About Sprague Resources LP
Sprague Resources LP is engaged in the purchase, storage, distribution and sale of refined petroleum products and natural gas. The company also provides storage and handling services for a broad range of materials. More information concerning Sprague can be found at www.spragueenergy.com .






*****
Forward-Looking Statements
This press release may include forward-looking statements. These forward-looking statements involve risks and uncertainties and other factors that are difficult to predict and many of which are beyond management’s control. Although Sprague believes that the assumptions underlying these statements are reasonable, investors are cautioned that such forward-looking statements are inherently uncertain and involve risks that may affect our business prospects and performance causing actual results to differ from those discussed in the foregoing release. A number of important factors could cause actual results or events to differ materially from those indicated by such forward-looking statements, including: the possibility that Sprague may be unable to achieve expected synergies and operating efficiencies within the expected time-frames, or at all, or be unable to successfully integrate Carbo's operations into those of Sprague; the possibility that the integration of Carbo into Sprague may be more difficult, time consuming or costly than expected, resulting increases in operating costs, customer loss and business disruption (including, without limitation, difficulties in maintaining relationships with employees, customers or suppliers); and, the ability of Sprague Resources GP LLC to retain certain key employees of Carbo. Other applicable risks and uncertainties related to our business have been described more fully in Sprague Resources LP’s most recent Annual Report on Form 10-K filed with the U.S. Securities and Exchange Commission (“SEC”) on March 10, 2017, and in subsequent Form 10-Q and Form 8-K filings, and other documents filed with the SEC. Sprague undertakes no obligation and does not intend to update any forward-looking statements to reflect new information or future events. You are cautioned not to place undue reliance on these forward-looking statements, which speak only as of the date of this press release.

*****

Non-GAAP Financial Measures
Adjusted EBITDA is a measure not defined by United States generally accepted accounting principles (“GAAP”). We define adjusted EBITDA as net income (loss) before interest, income taxes, depreciation and amortization (which Sprague refers to as "EBITDA") adjusted for unrealized hedging gains and losses, in each case with respect to refined products and natural gas inventory, prepaid forward contracts and natural gas transportation contracts. Sprague’s management uses certain non-GAAP financial measurements to evaluate its results of operations, including adjusted EBITDA. Adjusted EBITDA is one of the supplemental financial measures used by management to describe its operations and economic performance to investors, trade suppliers, research analysts and commercial banks to assess economic results of its operations; the market value of its inventory and natural gas transportation contracts for financial reporting to lenders, as well as for borrowing base purposes; and, repeatable operating performance that is not distorted by non-recurring items or market volatility.

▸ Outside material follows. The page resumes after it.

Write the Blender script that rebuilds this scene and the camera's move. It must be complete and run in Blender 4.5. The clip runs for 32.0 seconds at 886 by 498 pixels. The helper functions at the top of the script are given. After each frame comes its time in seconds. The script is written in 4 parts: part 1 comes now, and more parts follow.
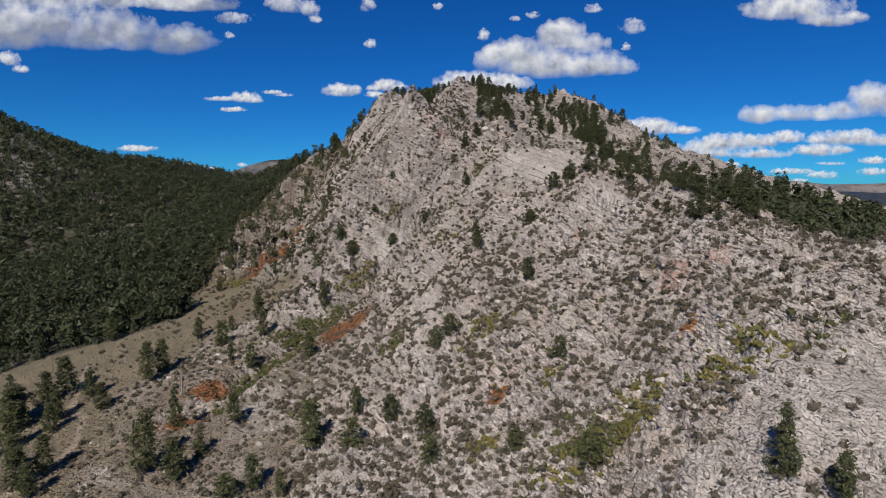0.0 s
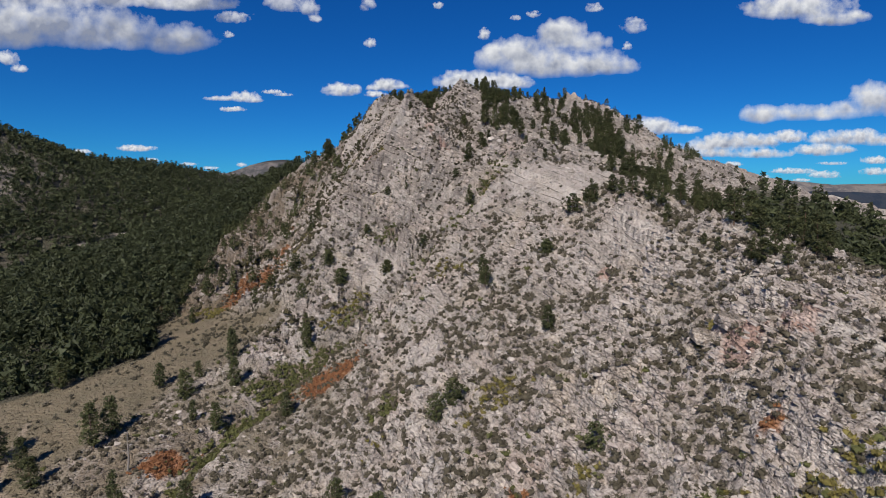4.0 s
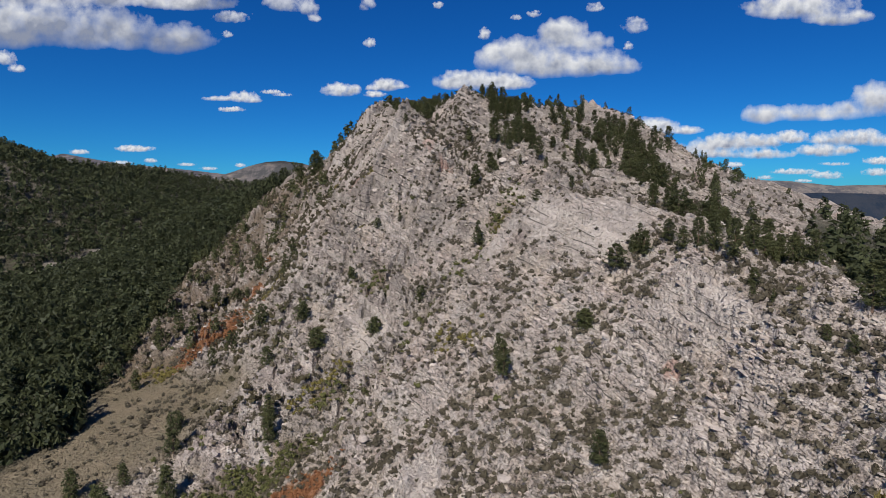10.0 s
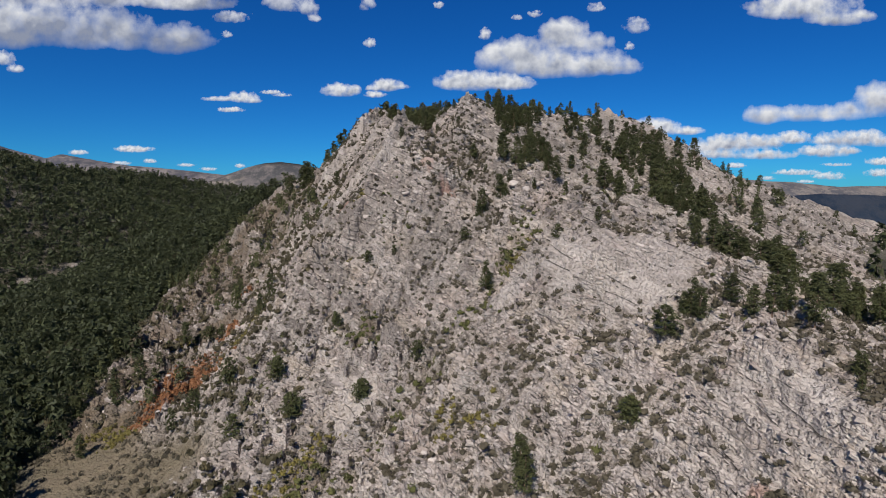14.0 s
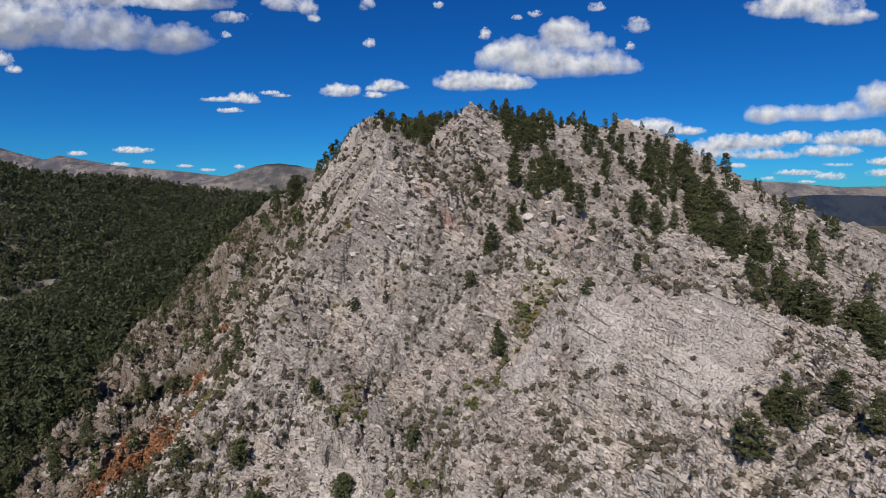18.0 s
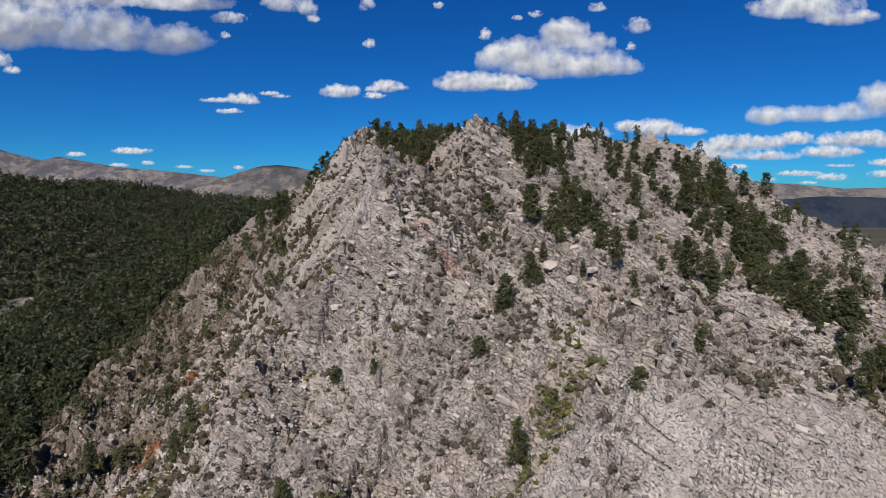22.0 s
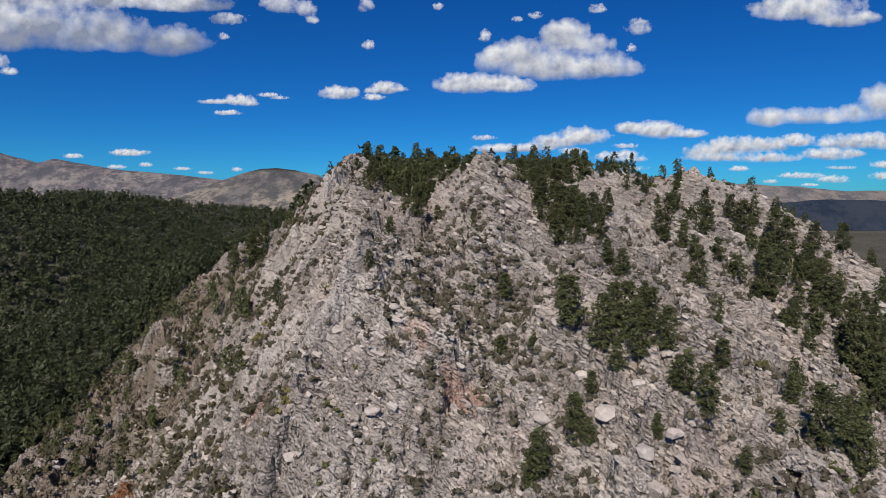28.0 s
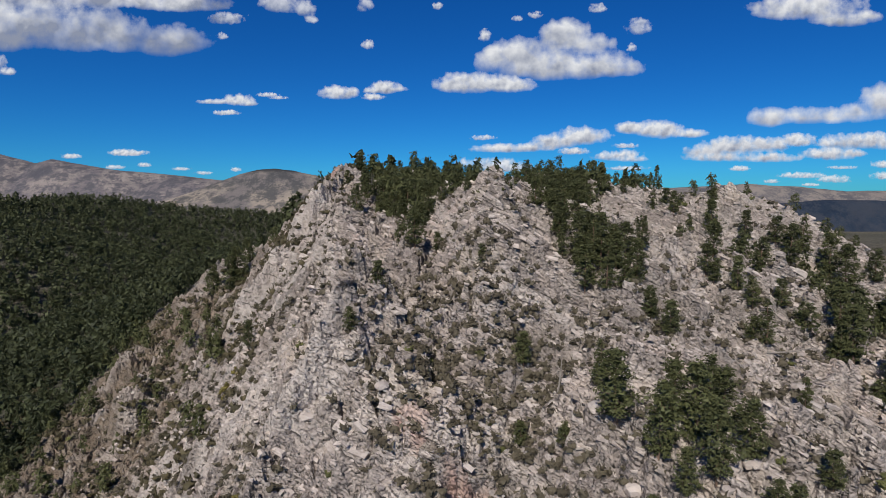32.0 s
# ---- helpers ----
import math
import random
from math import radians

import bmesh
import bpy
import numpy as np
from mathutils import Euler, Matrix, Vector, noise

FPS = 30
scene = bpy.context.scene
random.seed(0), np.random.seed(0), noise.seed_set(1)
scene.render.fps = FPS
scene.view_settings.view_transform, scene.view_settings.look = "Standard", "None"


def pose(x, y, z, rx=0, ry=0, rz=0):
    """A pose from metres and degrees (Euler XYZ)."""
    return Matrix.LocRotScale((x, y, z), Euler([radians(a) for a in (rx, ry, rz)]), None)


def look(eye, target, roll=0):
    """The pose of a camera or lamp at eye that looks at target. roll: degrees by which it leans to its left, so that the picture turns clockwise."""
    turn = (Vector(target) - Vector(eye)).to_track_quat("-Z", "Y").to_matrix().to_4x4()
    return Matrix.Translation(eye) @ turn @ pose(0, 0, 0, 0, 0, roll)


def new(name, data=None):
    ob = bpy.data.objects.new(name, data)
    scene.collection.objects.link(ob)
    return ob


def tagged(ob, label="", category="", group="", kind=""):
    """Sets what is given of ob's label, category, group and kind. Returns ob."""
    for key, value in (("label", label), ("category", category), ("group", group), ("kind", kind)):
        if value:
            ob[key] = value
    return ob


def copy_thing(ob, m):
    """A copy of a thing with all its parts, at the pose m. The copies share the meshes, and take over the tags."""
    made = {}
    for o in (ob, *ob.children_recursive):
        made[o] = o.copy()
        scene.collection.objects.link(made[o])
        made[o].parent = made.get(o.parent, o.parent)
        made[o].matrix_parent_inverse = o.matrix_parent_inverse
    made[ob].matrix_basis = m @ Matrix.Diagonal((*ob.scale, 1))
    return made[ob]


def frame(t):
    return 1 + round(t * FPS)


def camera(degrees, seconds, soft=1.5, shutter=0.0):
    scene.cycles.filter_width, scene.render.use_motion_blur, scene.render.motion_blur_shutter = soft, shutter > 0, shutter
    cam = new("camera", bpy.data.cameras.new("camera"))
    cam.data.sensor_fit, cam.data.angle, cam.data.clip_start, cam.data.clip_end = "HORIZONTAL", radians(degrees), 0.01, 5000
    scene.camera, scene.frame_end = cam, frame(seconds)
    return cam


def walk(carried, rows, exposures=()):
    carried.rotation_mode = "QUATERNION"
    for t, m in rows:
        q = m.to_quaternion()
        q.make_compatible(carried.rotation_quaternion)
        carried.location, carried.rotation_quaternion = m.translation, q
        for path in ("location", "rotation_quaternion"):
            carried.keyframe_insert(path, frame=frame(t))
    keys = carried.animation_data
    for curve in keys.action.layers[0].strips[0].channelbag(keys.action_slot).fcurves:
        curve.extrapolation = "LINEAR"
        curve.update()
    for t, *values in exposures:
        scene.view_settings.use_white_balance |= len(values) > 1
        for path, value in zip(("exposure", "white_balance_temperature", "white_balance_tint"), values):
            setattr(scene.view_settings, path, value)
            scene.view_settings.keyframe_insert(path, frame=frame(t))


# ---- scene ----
cam = camera(74.8, 32.0, soft=0.7)
METRES, EYE, TILT, LEAN, TURN = 150.0, 60.0, -5.4, 0.0, 0.0
ROWS = [
    (0.0, 0.0, 0.0, 0.0, 0.0, 0.0, 0.0),
    (0.5, -0.0002, 0.0152, 0.0055, 0.0, 0.01, -0.01),
    (1.0, -0.0004, 0.0303, 0.0111, 0.01, -0.01, -0.01),
    (1.5, -0.0006, 0.0455, 0.0166, 0.01, -0.01, -0.01),
    (2.0, -0.0006, 0.0607, 0.0221, 0.01, -0.02, -0.01),
    (2.5, -0.0009, 0.0757, 0.0278, 0.01, -0.04, -0.02),
    (3.0, -0.001, 0.0909, 0.0336, 0.02, -0.04, -0.0),
    (3.5, -0.0012, 0.106, 0.0393, 0.03, -0.06, 0.01),
    (5.5, -0.0019, 0.1656, 0.0609, 0.02, -0.04, -0.0),
    (6.0, -0.0022, 0.1806, 0.0665, 0.02, -0.05, -0.0),
    (6.5, -0.0024, 0.1956, 0.0721, 0.02, -0.06, -0.01),
    (7.0, -0.0025, 0.2107, 0.0778, 0.03, -0.08, -0.0),
    (7.5, -0.0028, 0.2257, 0.0833, 0.01, -0.08, -0.03),
    (8.0, -0.0028, 0.2408, 0.0888, 0.02, -0.08, -0.02),
    (8.5, -0.0029, 0.2559, 0.0944, 0.03, -0.09, -0.02),
    (9.0, -0.0031, 0.2709, 0.0998, 0.03, -0.08, -0.02),
    (9.5, -0.0034, 0.2861, 0.1054, 0.02, -0.07, -0.01),
    (10.0, -0.0037, 0.3011, 0.1109, 0.02, -0.08, -0.0),
    (10.5, -0.0037, 0.3163, 0.1165, 0.03, -0.07, -0.01),
    (11.0, -0.0039, 0.3314, 0.1225, 0.03, -0.09, -0.01),
    (11.5, -0.0043, 0.3463, 0.1285, 0.01, -0.09, -0.03),
    (12.0, -0.0044, 0.3613, 0.1347, 0.02, -0.1, -0.01),
    (12.5, -0.0045, 0.3766, 0.1407, 0.03, -0.08, -0.01),
    (13.0, -0.0049, 0.3916, 0.1468, 0.01, -0.08, -0.01),
    (13.5, -0.0049, 0.4068, 0.1528, 0.04, -0.08, 0.0),
    (14.0, -0.005, 0.4219, 0.1588, 0.05, -0.08, -0.02),
    (14.5, -0.0051, 0.4369, 0.1651, 0.05, -0.1, -0.0),
    (16.5, -0.0059, 0.4964, 0.1894, 0.04, -0.08, 0.04),
    (17.0, -0.0061, 0.5114, 0.1955, 0.04, -0.07, 0.03),
    (17.5, -0.0064, 0.5265, 0.2015, 0.03, -0.07, 0.03),
    (18.0, -0.0063, 0.5415, 0.2079, 0.06, -0.08, 0.05),
    (18.5, -0.0064, 0.5567, 0.214, 0.07, -0.07, 0.04),
    (19.0, -0.0064, 0.5718, 0.2199, 0.08, -0.06, 0.06),
    (19.5, -0.0068, 0.5867, 0.226, 0.07, -0.06, 0.06),
    (20.0, -0.007, 0.6017, 0.2321, 0.07, -0.06, 0.07),
    (20.5, -0.0071, 0.6167, 0.2382, 0.08, -0.06, 0.05),
    (21.0, -0.0075, 0.6316, 0.2442, 0.07, -0.05, 0.05),
    (21.5, -0.0076, 0.6464, 0.2499, 0.06, -0.03, 0.04),
    (22.0, -0.0078, 0.6613, 0.2562, 0.06, -0.05, 0.05),
    (22.5, -0.0078, 0.6766, 0.2619, 0.07, -0.03, 0.04),
    (23.0, -0.0083, 0.6914, 0.268, 0.05, -0.03, 0.05),
    (23.5, -0.0084, 0.7067, 0.2742, 0.05, -0.03, 0.05),
    (24.0, -0.0088, 0.7216, 0.2805, 0.03, 0.03, 0.04),
    (24.5, -0.009, 0.7363, 0.287, 0.04, 0.01, 0.05),
    (25.0, -0.009, 0.7506, 0.2935, 0.04, 0.05, 0.08),
    (25.5, -0.009, 0.7637, 0.3006, 0.04, -0.0, 0.11),
    (27.5, -0.0095, 0.8136, 0.3289, 0.02, 0.06, 0.04),
    (28.0, -0.0096, 0.8256, 0.3367, 0.02, 0.03, 0.04),
    (28.5, -0.0098, 0.838, 0.3442, 0.01, 0.03, 0.03),
    (29.0, -0.0097, 0.8503, 0.3518, 0.02, 0.0, 0.04),
    (29.5, -0.01, 0.8625, 0.3574, 0.02, 0.01, 0.05),
    (30.0, -0.0102, 0.8752, 0.3616, 0.01, 0.0, 0.02),
    (30.5, -0.0103, 0.8879, 0.3649, 0.0, -0.0, 0.03),
    (31.0, -0.0107, 0.9006, 0.3676, -0.02, 0.01, 0.06),
    (31.5, -0.011, 0.9132, 0.3698, -0.03, -0.03, 0.07),
    (32.0, -0.0109, 0.9257, 0.3709, -0.01, 0.0, 0.08),
]
walk(cam, [(t, pose(0, 0, EYE, TILT, LEAN, TURN) @ pose(METRES * x, METRES * y, METRES * z, 90 + pitch, roll, yaw)) for t, x, y, z, yaw, pitch, roll in ROWS])
scene.view_settings.exposure = 0.45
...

Reconciliation of non-GAAP adjusted EBITDA guidance to the closest corresponding GAAP measure (expected net income (loss)) is not available without unreasonable efforts on a forward-looking basis due to the inherent difficulty and impracticality of forecasting certain amounts required by GAAP such as unrealized gains and losses on derivative hedges, which can have a significant and potentially unpredictable, impact on our future GAAP financial results.

Sprague believes that investors benefit from having access to the same financial measures that are used by its management and that these measures are useful to investors because they aid in comparing its operating performance with that of other companies with similar operations. Sprague's calculations of non-GAAP measures may not be comparable to similarly titled measures of other businesses because they may be defined differently by other companies.